Os hemos escrito, hermanos, con suficiente amplitud sobre lo que atañe a nuestra religión y que es utilísimo para todo el que quiera llevar una vida virtuosa en santidad y justicia. Nos hemos referido a todos los temas: la fe, la penitencia, la caridad sincera, la continencia, la castidad, la paciencia; os hemos recordado la necesidad de agradar al Dios omnipotente viviendo piadosamente en la justicia, en la verdad, en la generosidad, manteniendo la concordia con el perdón de las ofensas, la caridad, la paz, y una asidua equidad, como le agradaron nuestros padres –de que hicimos mención–, con espíritu de humildad hacia Dios, Padre y Creador, y hacia todos los hombres.

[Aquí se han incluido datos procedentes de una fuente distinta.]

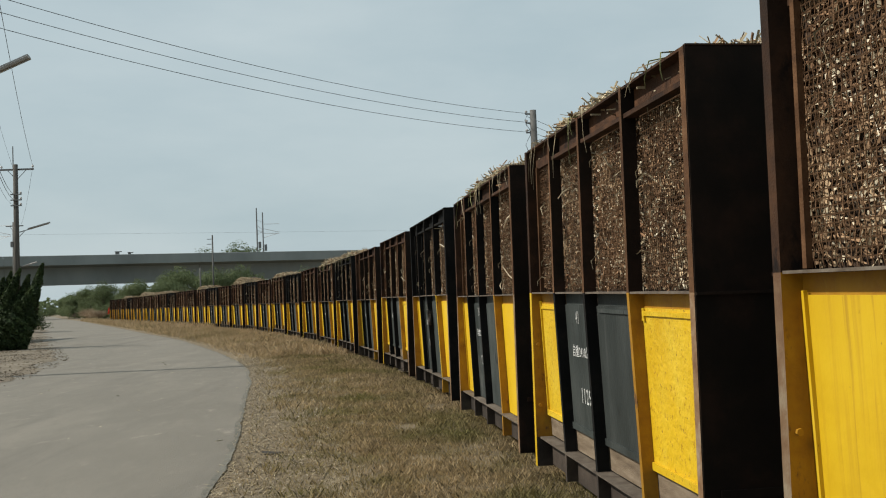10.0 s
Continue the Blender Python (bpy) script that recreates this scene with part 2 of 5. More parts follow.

Y lo hemos hecho con tanta mayor satisfacción cuanto que sabíamos muy bien que escribíamos a hombres fieles y ejemplares, que han profundizado en la ciencia divina.
Es, pues, justo que quienes nos hemos acercado a tales y tan maravillosos ejemplos, sometamos al yugo la cerviz y, dando paso franco a la obediencia, acatemos a los que son guías de nuestras almas, a fin de que, apaciguada la vana sedición, podamos llegar sin ninguna cortapisa a la meta que nos propone la verdad.
Nos daréis un gozo y alegría grandes si, dóciles a cuanto os hemos escrito movidos por el Espíritu Santo, cortáis de raíz todo resentimiento y toda envidia, poniendo en práctica la exhortación a la paz y a la concordia que os hemos hecho en esta carta.
Os hemos enviado, además, hombres fieles y prudentes, que han vivido inculpablemente entre nosotros desde la juventud a la vejez. Ellos serán testigos entre nosotros y vosotros. Lo hemos hecho para que sepáis que toda nuestra preocupación ha tenido y tiene este objetivo: que recuperéis pronto la paz.